Copy exactly, and only, the lines below from the first through the one containing "rng = random.Random(7)", both included; pictures are omitted.

==*==

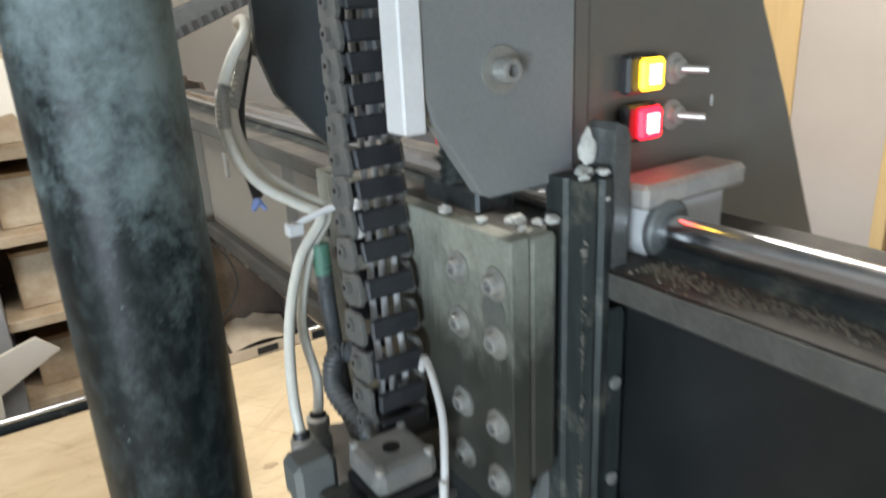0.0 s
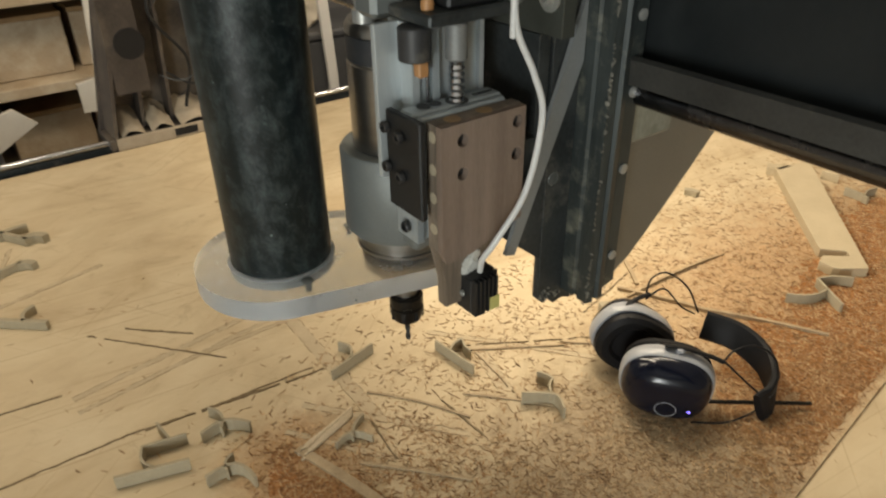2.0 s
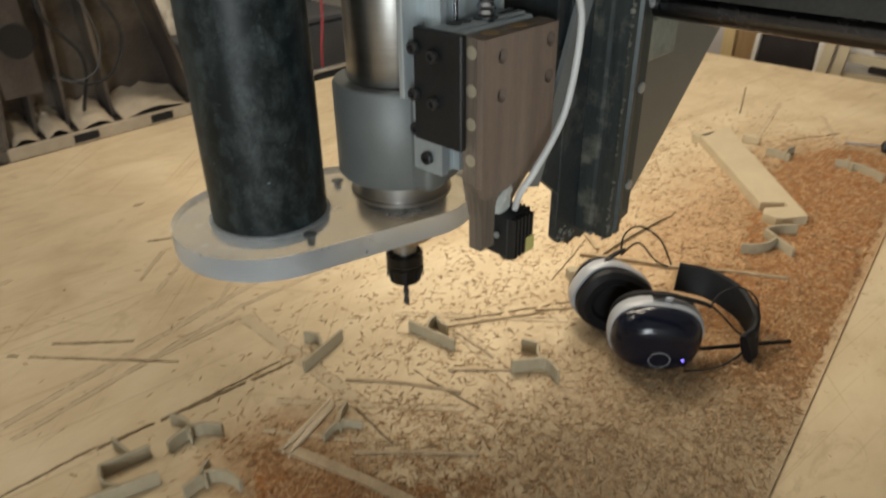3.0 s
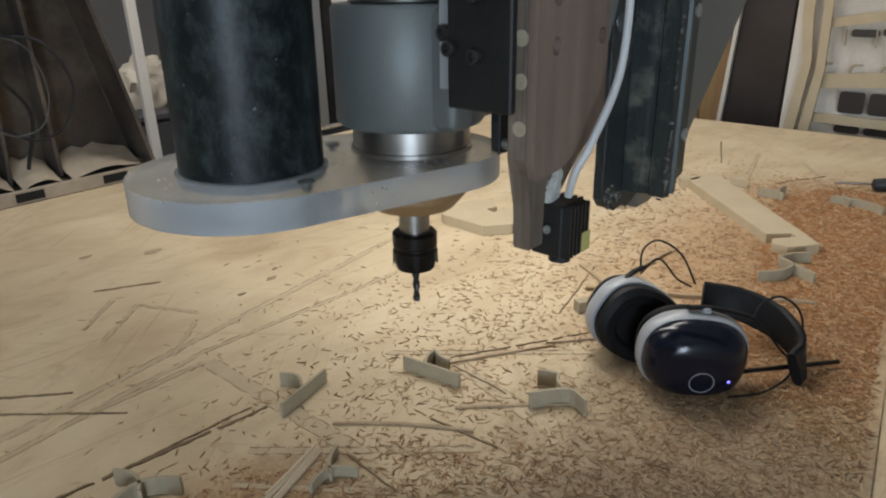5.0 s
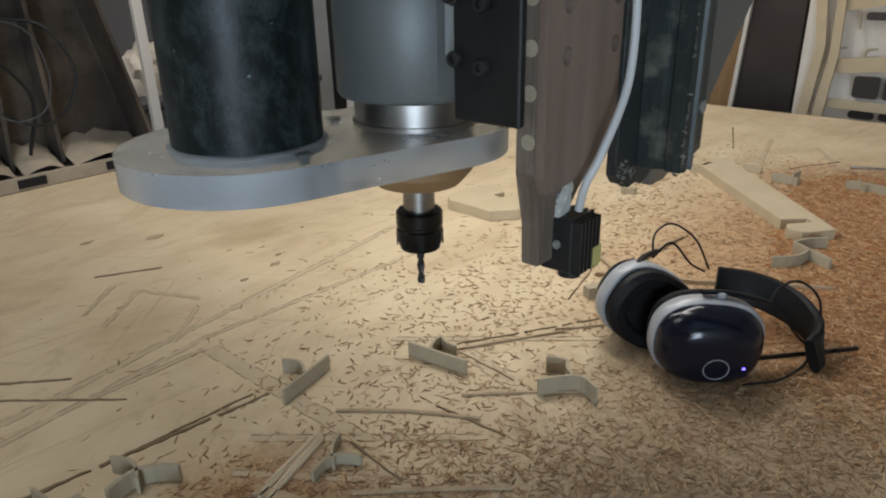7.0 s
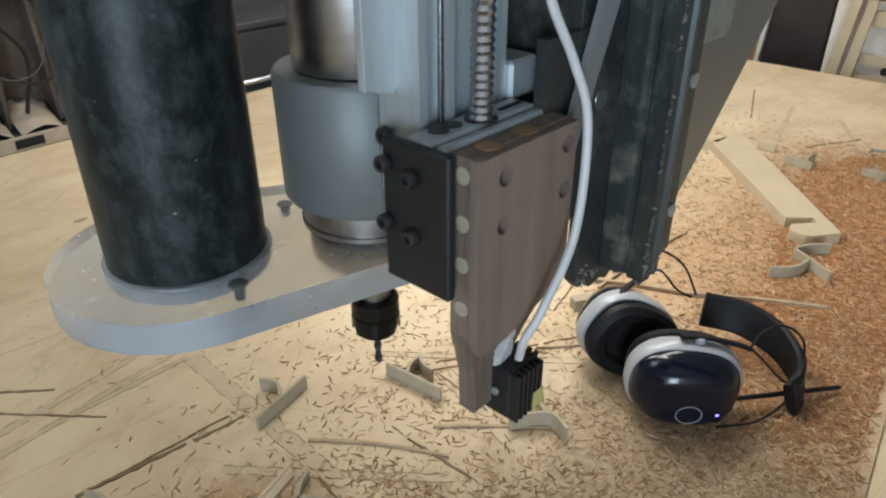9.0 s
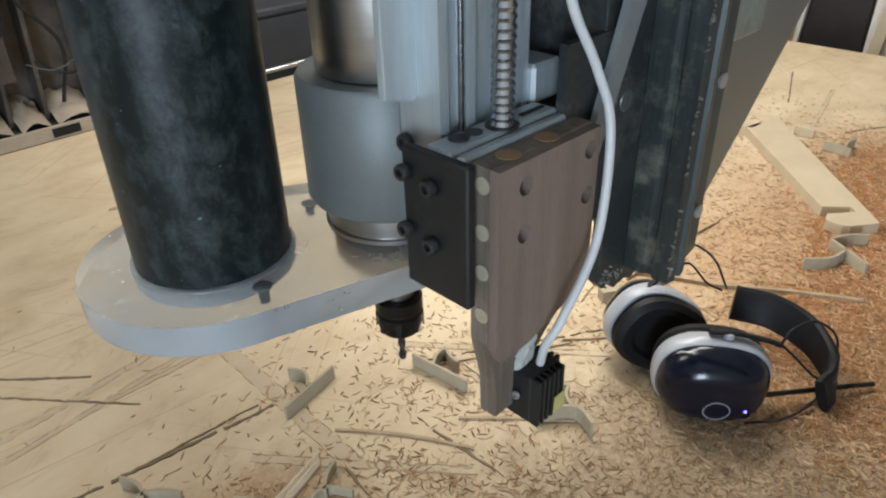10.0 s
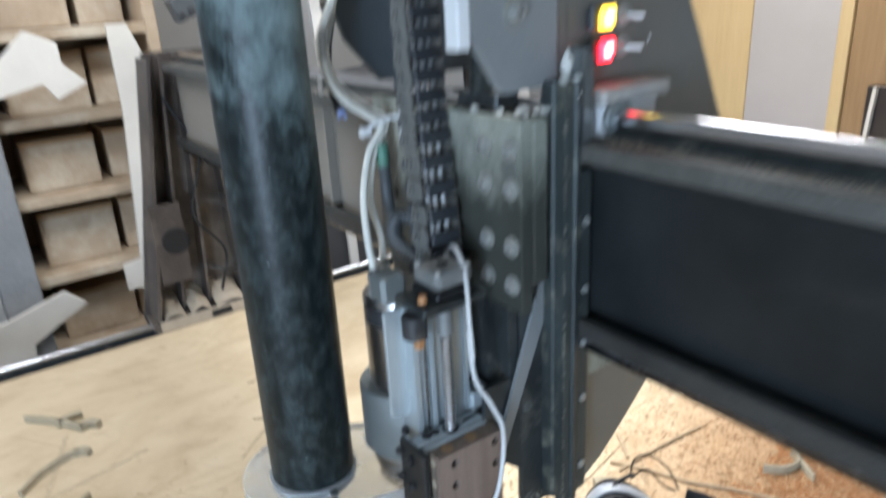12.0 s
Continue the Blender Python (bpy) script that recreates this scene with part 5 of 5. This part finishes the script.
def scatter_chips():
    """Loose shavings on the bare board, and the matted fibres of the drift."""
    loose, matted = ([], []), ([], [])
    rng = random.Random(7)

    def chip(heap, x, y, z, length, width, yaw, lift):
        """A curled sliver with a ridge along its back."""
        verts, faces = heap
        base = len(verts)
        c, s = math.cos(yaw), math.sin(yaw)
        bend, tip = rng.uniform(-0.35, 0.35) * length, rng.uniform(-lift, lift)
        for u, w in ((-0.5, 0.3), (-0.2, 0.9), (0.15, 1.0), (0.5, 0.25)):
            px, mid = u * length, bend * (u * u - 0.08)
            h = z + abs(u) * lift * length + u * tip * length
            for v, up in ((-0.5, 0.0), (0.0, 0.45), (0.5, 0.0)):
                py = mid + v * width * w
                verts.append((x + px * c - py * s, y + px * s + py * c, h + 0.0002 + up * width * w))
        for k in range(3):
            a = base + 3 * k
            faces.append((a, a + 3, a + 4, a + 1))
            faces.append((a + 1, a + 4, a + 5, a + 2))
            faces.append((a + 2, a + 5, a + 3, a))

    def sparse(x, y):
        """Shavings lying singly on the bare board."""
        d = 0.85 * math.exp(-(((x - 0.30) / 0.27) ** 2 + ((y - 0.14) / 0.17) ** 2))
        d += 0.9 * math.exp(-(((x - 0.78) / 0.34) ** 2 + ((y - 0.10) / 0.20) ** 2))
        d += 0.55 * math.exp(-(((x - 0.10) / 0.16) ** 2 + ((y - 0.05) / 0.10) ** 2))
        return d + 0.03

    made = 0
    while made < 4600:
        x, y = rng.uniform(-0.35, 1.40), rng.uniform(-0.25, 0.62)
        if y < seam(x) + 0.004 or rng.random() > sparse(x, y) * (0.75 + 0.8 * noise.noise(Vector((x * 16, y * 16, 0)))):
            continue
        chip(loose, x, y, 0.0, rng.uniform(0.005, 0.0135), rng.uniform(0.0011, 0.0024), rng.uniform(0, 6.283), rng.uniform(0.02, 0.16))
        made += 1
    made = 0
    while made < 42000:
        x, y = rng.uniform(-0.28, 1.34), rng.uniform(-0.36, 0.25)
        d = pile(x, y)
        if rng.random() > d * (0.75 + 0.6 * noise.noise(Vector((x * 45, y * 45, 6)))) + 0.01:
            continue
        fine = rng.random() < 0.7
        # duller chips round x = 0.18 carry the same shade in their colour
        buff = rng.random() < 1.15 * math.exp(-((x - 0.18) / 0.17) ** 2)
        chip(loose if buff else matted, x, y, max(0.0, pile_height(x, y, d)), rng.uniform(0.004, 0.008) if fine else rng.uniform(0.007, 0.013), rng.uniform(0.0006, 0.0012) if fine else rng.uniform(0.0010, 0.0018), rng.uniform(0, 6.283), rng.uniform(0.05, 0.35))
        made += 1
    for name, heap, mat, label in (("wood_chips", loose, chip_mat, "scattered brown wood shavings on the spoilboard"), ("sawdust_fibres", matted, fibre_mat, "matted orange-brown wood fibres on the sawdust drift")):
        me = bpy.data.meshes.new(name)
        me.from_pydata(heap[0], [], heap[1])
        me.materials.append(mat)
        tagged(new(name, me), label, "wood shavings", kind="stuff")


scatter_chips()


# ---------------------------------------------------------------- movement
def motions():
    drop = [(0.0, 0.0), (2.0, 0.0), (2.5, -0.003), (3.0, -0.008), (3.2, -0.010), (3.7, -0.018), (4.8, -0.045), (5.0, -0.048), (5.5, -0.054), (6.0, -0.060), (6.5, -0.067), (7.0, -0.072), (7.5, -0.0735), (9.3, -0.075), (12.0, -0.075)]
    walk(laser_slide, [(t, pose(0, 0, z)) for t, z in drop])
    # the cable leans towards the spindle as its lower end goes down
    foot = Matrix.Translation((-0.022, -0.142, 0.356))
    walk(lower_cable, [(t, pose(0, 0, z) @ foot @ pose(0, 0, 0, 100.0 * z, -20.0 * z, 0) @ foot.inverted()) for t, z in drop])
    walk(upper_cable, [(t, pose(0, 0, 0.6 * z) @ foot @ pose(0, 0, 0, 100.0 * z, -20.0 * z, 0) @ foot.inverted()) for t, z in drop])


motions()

==*==

> _The answer_
0.0 s
2.0 s
3.0 s
5.0 s
7.0 s
9.0 s
10.0 s
12.0 s
Continue the Blender Python (bpy) script that recreates this scene with part 5 of 5. This part finishes the script.
def scatter_chips():
    """Loose shavings on the bare board, and the matted fibres of the drift."""
    loose, matted = ([], []), ([], [])
    rng = random.Random(7)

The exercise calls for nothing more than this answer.